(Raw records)
──────

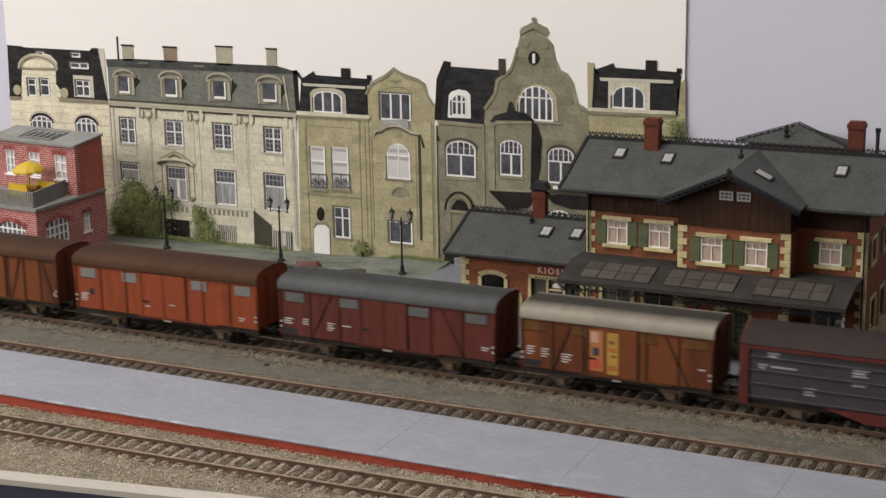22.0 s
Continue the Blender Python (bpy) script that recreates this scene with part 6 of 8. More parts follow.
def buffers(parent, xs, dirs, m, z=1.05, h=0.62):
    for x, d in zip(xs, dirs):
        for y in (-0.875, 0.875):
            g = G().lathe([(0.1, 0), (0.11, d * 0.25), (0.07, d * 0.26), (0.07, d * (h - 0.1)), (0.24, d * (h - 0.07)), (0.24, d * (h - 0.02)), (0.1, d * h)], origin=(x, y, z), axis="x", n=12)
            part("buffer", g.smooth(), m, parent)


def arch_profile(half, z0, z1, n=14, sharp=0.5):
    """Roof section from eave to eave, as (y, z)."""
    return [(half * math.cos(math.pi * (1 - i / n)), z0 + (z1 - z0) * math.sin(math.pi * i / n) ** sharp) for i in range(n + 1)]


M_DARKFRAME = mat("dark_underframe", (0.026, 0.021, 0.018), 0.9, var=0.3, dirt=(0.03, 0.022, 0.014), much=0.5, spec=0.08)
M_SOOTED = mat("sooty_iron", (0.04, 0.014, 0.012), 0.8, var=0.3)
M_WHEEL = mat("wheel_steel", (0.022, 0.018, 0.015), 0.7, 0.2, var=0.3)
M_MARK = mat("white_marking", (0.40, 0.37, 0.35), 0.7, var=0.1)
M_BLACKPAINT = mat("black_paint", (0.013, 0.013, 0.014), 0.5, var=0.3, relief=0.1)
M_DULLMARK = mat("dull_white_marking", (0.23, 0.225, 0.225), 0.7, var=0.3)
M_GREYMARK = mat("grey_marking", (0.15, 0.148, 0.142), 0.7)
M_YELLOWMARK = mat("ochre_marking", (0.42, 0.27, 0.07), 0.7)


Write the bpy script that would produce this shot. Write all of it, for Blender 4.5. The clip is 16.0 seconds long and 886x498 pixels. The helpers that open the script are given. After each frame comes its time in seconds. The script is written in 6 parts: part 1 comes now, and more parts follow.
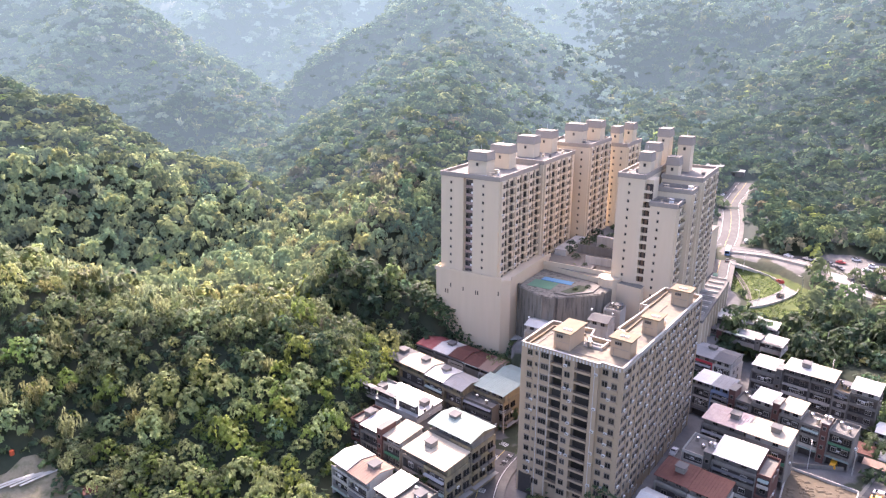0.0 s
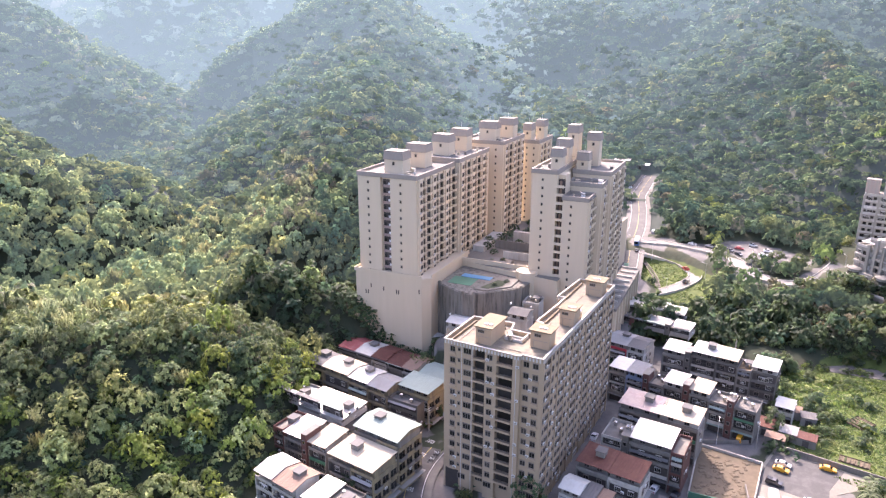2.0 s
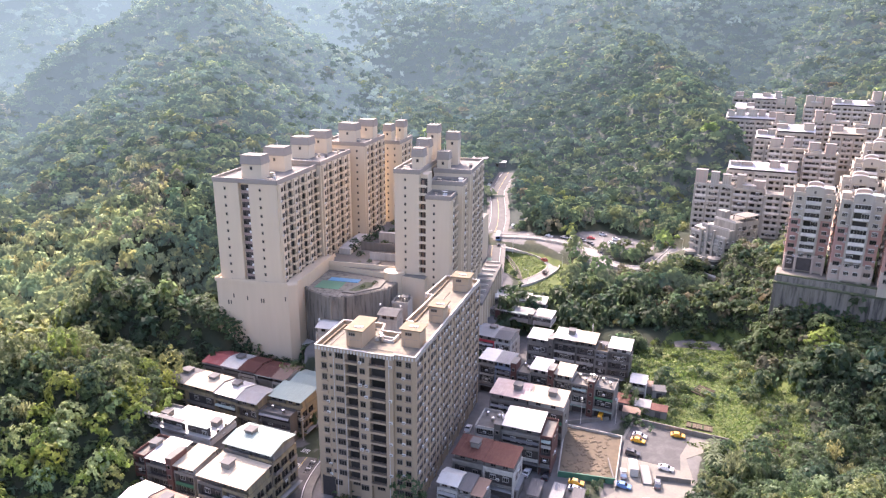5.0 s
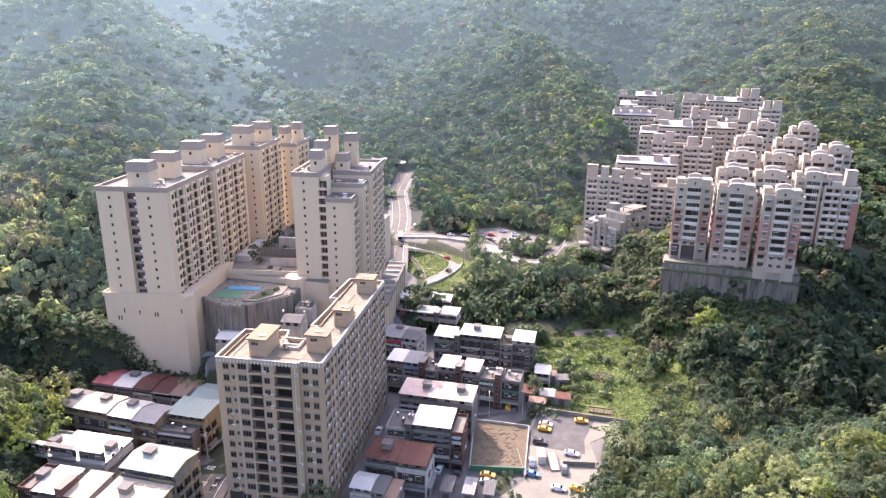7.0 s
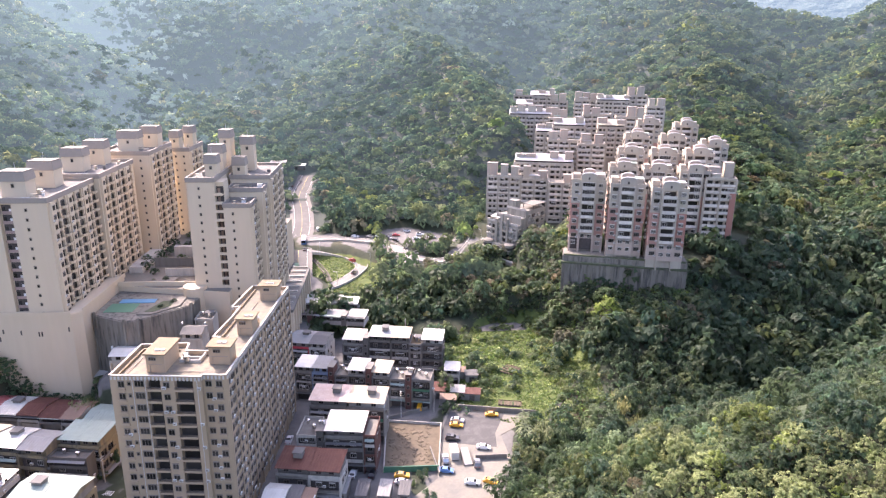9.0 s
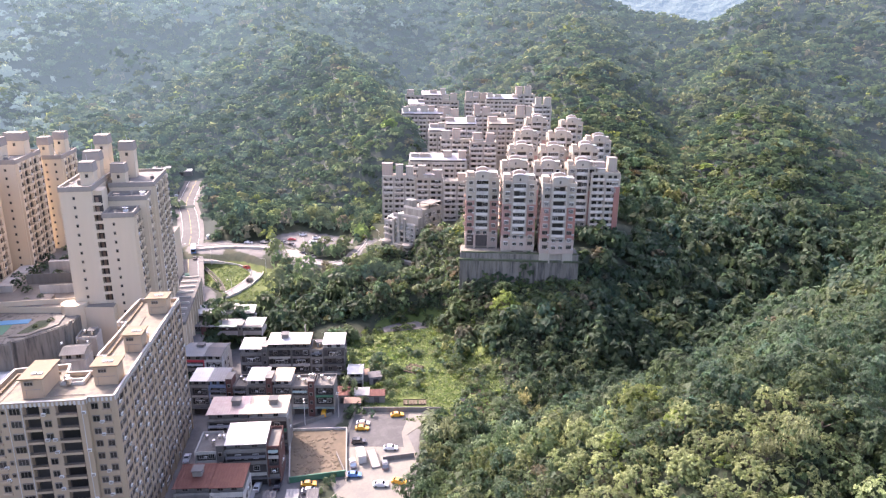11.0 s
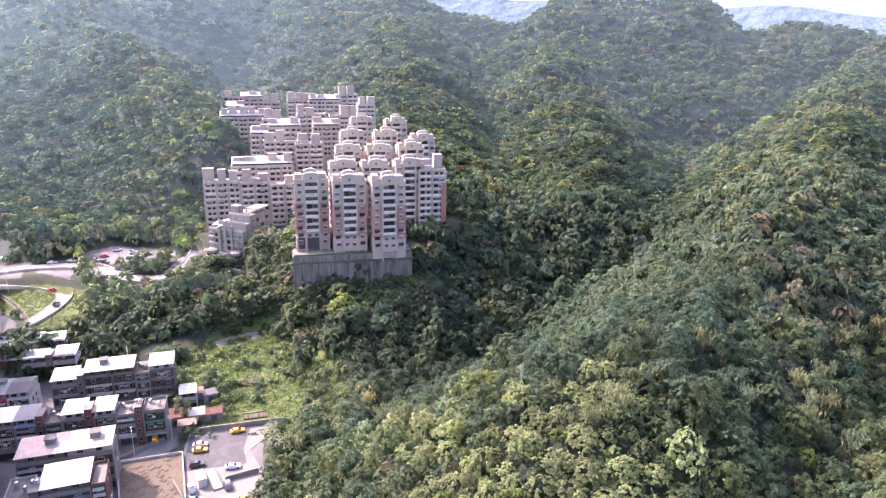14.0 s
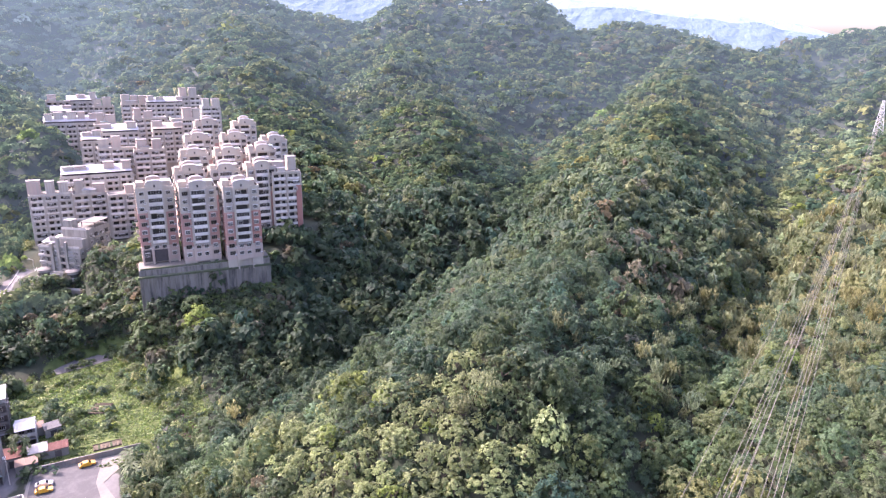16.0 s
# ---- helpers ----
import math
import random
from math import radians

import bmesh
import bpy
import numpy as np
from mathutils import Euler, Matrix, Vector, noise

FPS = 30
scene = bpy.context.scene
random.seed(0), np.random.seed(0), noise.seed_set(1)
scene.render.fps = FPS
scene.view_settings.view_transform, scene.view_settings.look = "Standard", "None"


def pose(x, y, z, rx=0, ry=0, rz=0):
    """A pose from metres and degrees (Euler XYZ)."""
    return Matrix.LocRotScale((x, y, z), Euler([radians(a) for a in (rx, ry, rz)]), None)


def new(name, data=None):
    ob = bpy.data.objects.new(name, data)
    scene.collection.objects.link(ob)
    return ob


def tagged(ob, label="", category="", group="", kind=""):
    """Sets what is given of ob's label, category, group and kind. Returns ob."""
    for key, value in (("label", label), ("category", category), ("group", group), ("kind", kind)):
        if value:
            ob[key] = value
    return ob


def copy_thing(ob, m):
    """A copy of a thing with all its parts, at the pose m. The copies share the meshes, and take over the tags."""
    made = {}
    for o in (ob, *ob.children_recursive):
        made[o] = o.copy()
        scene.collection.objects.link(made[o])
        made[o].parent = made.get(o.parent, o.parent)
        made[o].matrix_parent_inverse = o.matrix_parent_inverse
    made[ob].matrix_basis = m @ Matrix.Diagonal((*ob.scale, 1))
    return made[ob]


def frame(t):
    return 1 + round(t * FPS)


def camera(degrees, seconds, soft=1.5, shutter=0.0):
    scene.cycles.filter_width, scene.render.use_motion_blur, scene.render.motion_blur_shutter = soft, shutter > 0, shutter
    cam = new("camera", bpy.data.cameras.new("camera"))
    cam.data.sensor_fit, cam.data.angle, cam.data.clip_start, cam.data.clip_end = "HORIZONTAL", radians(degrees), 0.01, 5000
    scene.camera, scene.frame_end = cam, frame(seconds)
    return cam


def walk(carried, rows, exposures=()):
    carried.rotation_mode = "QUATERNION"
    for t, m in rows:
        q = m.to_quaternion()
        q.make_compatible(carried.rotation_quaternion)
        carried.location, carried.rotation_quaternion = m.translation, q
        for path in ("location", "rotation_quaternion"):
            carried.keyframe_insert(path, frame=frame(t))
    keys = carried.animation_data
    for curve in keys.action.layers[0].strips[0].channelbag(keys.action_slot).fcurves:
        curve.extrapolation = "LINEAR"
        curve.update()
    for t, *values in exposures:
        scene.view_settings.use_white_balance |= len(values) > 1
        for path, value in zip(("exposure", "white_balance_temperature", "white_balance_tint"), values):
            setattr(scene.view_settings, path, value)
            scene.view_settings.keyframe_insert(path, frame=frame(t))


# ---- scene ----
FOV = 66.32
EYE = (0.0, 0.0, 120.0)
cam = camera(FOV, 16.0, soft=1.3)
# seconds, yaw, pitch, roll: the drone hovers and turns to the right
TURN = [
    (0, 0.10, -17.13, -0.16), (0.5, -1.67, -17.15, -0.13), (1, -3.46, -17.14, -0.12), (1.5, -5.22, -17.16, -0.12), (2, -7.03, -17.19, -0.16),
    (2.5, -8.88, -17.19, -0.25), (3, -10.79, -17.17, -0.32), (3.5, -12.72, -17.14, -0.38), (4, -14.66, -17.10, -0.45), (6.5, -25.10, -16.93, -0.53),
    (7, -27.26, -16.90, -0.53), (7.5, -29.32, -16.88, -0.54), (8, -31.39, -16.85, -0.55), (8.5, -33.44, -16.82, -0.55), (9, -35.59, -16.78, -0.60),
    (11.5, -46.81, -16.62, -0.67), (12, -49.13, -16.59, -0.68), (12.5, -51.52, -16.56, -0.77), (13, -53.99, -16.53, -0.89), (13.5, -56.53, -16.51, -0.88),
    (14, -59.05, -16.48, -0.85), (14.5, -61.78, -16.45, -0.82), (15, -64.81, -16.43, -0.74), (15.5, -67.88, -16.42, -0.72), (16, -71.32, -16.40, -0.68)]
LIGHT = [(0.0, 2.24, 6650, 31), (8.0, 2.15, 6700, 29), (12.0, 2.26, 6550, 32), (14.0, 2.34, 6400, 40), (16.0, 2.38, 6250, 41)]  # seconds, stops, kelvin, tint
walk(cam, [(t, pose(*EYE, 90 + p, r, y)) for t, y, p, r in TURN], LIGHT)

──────

Copy exactly the lines from the first line of the records above through the line with "return [(half *", both included, and nothing else. Pictures stay out.

Solved problem:
22.0 s
Continue the Blender Python (bpy) script that recreates this scene with part 6 of 8. More parts follow.
def buffers(parent, xs, dirs, m, z=1.05, h=0.62):
    for x, d in zip(xs, dirs):
        for y in (-0.875, 0.875):
            g = G().lathe([(0.1, 0), (0.11, d * 0.25), (0.07, d * 0.26), (0.07, d * (h - 0.1)), (0.24, d * (h - 0.07)), (0.24, d * (h - 0.02)), (0.1, d * h)], origin=(x, y, z), axis="x", n=12)
            part("buffer", g.smooth(), m, parent)


def arch_profile(half, z0, z1, n=14, sharp=0.5):
    """Roof section from eave to eave, as (y, z)."""
    return [(half * math.cos(math.pi * (1 - i / n)), z0 + (z1 - z0) * math.sin(math.pi * i / n) ** sharp) for i in range(n + 1)]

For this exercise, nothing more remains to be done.